North Carolina OKs higher rates to keep Blue Cross and Blue Shield policies
Published 12:00 am Wednesday, November 27, 2013
RALEIGH (AP) — North Carolina’s largest health insurer will be allowed to raise premiums by between 16 percent and 24 percent on policies that would have been canceled for failing to meet minimum requirements required by the federal overhaul law, the state’s insurance commissioner said Tuesday.
Insurance Commissioner Wayne Goodwin said his office approved the rate increases as requested by Blue Cross and Blue Shield of North Carolina. The decision means people who had one of the nearly 152,000 cancelled policies could keep them next year at the higher cost.
The plans for customers who buy their own policies were being cancelled because they didn’t include coverage for pre-existing conditions, hospitalization, prescription drugs, and seven other basic benefits. President Barack Obama announced two weeks ago that companies can continue offering policies that don’t meet minimum requirements under the Affordable Care Act if insurers desire and state regulators approve.
Blue Cross said the premium increases reflect higher medical costs, spokesman Lew Borman said.

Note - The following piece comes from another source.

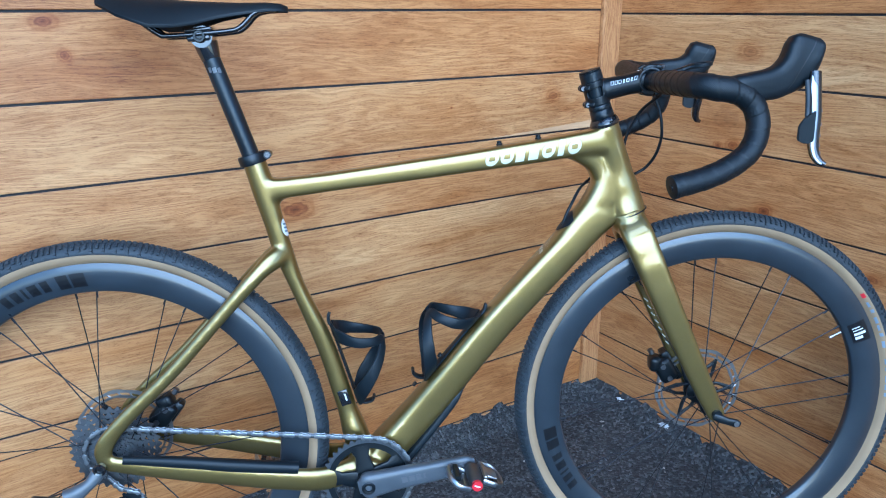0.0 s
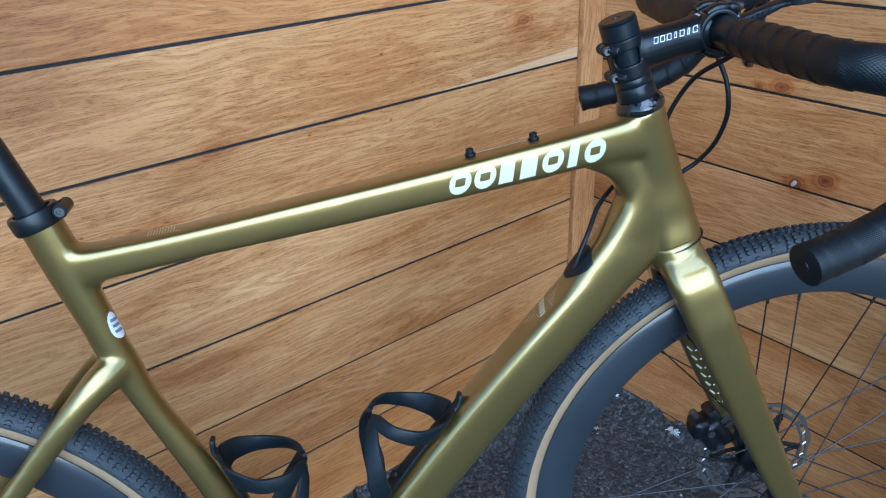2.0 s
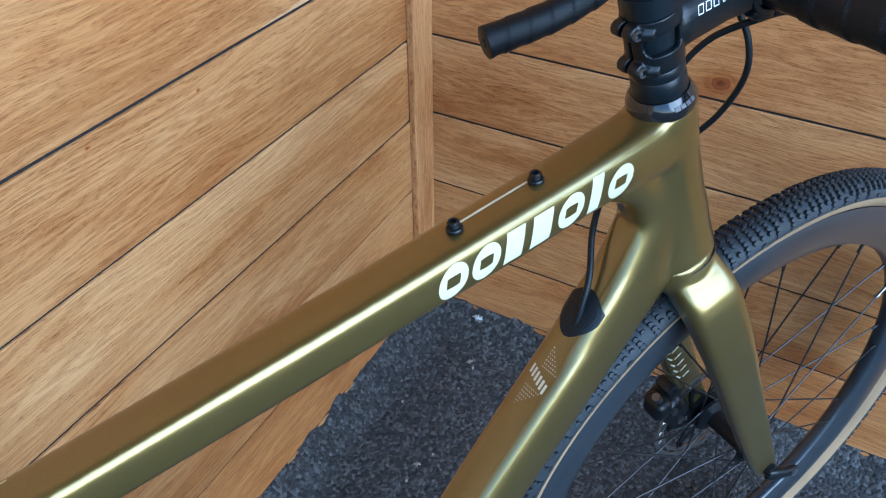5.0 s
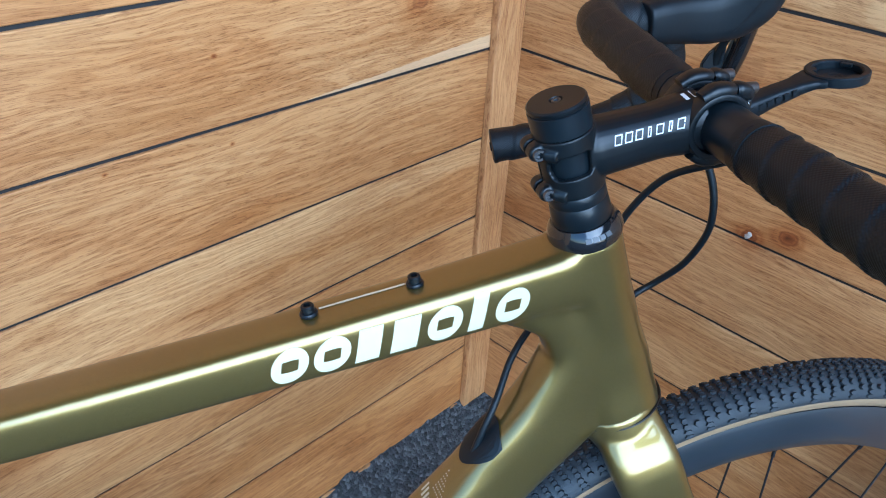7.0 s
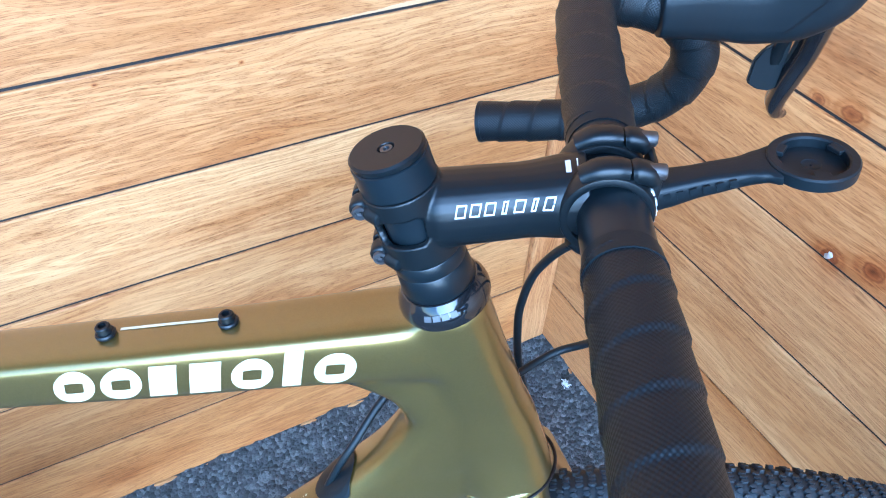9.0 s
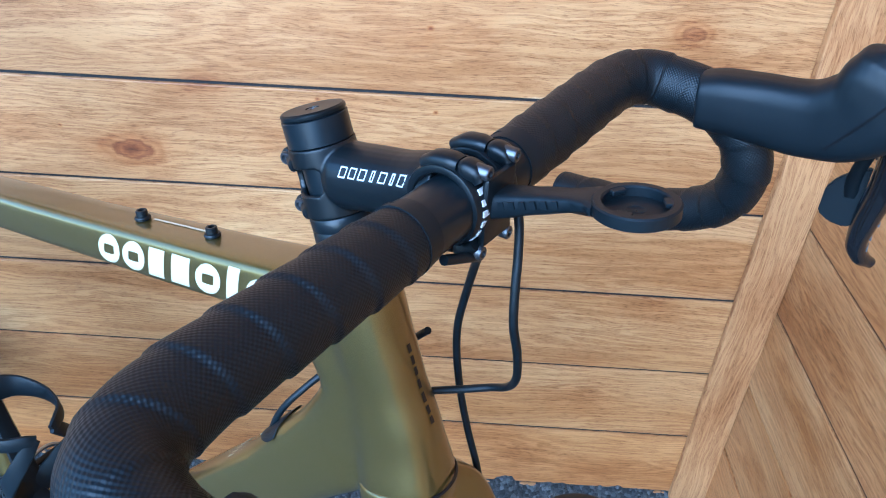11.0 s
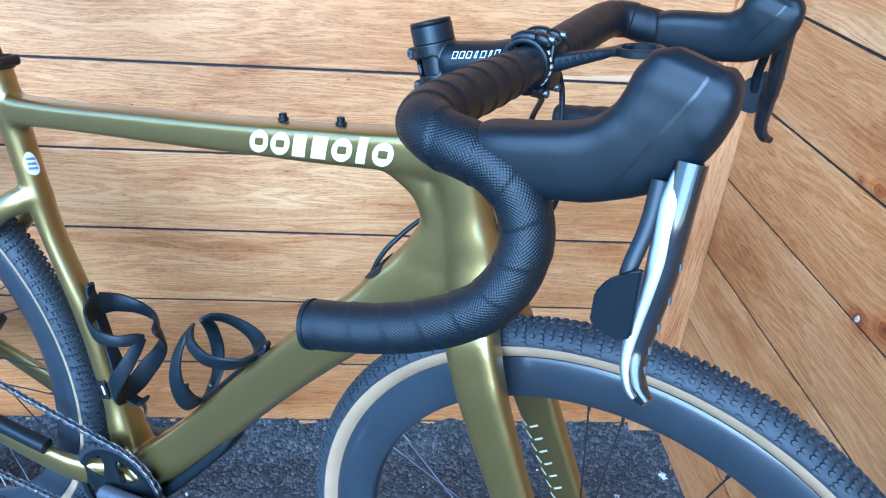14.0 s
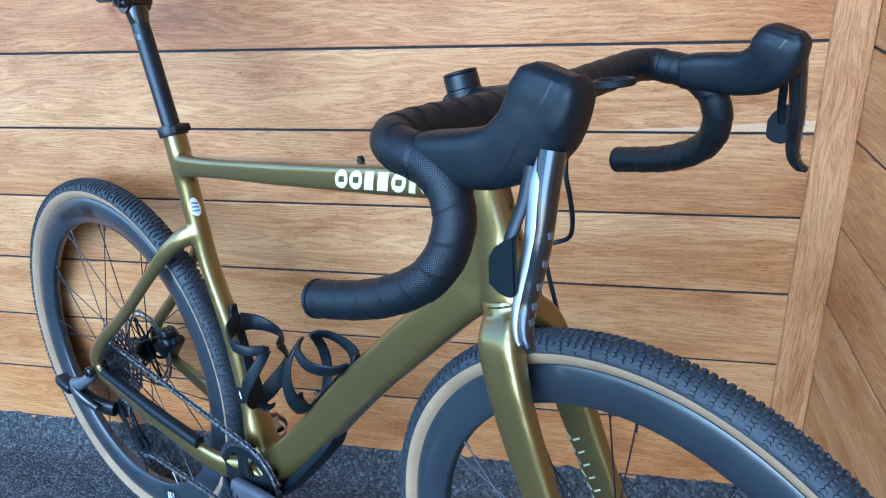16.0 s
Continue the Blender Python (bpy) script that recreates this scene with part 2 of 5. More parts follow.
RED = plain("red_plastic", (0.55, 0.02, 0.03), 0.35)
BLUEPRINT = plain("pale_blue_print", (0.20, 0.24, 0.29), 0.7)
FEATHER = plain("white_fluff", (0.7, 0.72, 0.74), 0.9, 0.0, 0.0, 0.4, 400)
STONE = plain("pale_grit", (0.45, 0.42, 0.38), 0.85, 0.0, 0.0, 0.4, 400, 0.3)

# bar tape: rows of small diamond cells, laid out along and round the bar in metres
TAPE, nt, b = nodes_of("bar_tape")
b.inputs["Base Color"].default_value = (0.0050, 0.0078, 0.0102, 1)
b.inputs["Specular IOR Level"].default_value = 0.35
uv = nt.nodes.new("ShaderNodeUVMap")
suv = nt.nodes.new("ShaderNodeSeparateXYZ")
nt.links.new(uv.outputs[0], suv.inputs[0])
d1 = math_node(nt, "SINE", math_node(nt, "MULTIPLY", math_node(nt, "ADD", suv.outputs[0], suv.outputs[1]), 2800.0), 0.0)
d2 = math_node(nt, "SINE", math_node(nt, "MULTIPLY", math_node(nt, "SUBTRACT", suv.outputs[0], suv.outputs[1]), 2800.0), 0.0)
cell = math_node(nt, "ADD", d1, d2)
tn = nd(nt, "ShaderNodeTexNoise", Scale=30.0, Detail=4.0)
nt.links.new(mapped(nt, (1, 1, 1)), tn.inputs["Vector"])
rr = nd(nt, "ShaderNodeMapRange", To_Min=0.36, To_Max=0.52)
nt.links.new(tn.outputs[0], rr.inputs[0])
nt.links.new(rr.outputs[0], b.inputs["Roughness"])
bump(nt, b, cell, 0.28, 0.00024)

# hood rubber with fine raised cells
HOOD, nt, b = nodes_of("ribbed_hood_rubber")
b.inputs["Base Color"].default_value = (0.0056, 0.0086, 0.0112, 1)
b.inputs["Roughness"].default_value = 0.46
b.inputs["Specular IOR Level"].default_value = 0.3
wv = nd(nt, "ShaderNodeTexWave", Scale=62.0, Distortion=1.2, Detail=1.0)
nt.links.new(mapped(nt, (1, 0.25, 0.25), shift=False), wv.inputs["Vector"])
hn = nd(nt, "ShaderNodeTexNoise", Scale=700.0, Detail=3.0)
nt.links.new(mapped(nt, (1, 1, 1), shift=False), hn.inputs["Vector"])
bump(nt, b, math_node(nt, "MULTIPLY_ADD", wv.outputs["Fac"], 0.6, hn.outputs[0]), 0.12, 0.0004)

# asphalt
ASPHALT, nt, b = nodes_of("asphalt")
a1 = nd(nt, "ShaderNodeTexVoronoi", Scale=165.0)
a2 = nd(nt, "ShaderNodeTexNoise", Scale=420.0, Detail=4.0, Roughness=0.7)
a3 = nd(nt, "ShaderNodeTexNoise", Scale=3.0, Detail=5.0)
for n in (a1, a2, a3):
    nt.links.new(mapped(nt, (1, 1, 1), shift=False), n.inputs["Vector"])
stone = ramp(nt, a1.outputs["Color"], [(0.1, (0.044, 0.046, 0.048)), (0.55, (0.092, 0.096, 0.099)), (1.0, (0.25, 0.255, 0.26))])
c = mix(nt, 0.5, stone, ramp(nt, a2.outputs[0], [(0.3, (0.5, 0.5, 0.5)), (0.7, (1.25, 1.25, 1.28))]), "MULTIPLY")
c = mix(nt, 0.6, c, ramp(nt, a3.outputs[0], [(0.3, (0.75, 0.75, 0.75)), (0.7, (1.15, 1.14, 1.12))]), "MULTIPLY")
nt.links.new(c, b.inputs["Base Color"])
b.inputs["Roughness"].default_value = 0.78
ah = nt.nodes.new("ShaderNodeMath")
ah.operation = "SUBTRACT"
nt.links.new(a2.outputs[0], ah.inputs[0])
nt.links.new(a1.outputs["Distance"], ah.inputs[1])
bump(nt, b, ah.outputs[0], 1.0, 0.009)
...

“This includes the price of care as well as quantity of services used by this pool of customers. New taxes and fees resulting from the ACA still apply to these renewed plans,” Borman said.
Twenty-one companies operating in North Carolina terminated 183,821 individual and group health insurance policies affecting 473,724 people by late October, according to figures collected by the state Insurance Department. Blue Cross had the most, followed by 24,829 by Aetna and its subsidiary Coventry Health.
Only Blue Cross has filed a request with the state Insurance Department to extend policies scheduled for termination, agency spokeswoman Kerry Hall wrote in an email. An Aetna spokeswoman declined comment Tuesday.
People whose polices have been canceled can shop for replacement plans on the federal insurance marketplace, but its website has been so plagued by glitches that only 1,700 North Carolina residents were signed up for new plans in the first month of open enrollment. North Carolina is one of 36 states to forgo creating their own state-run marketplace in favor of the Washington-designed exchange.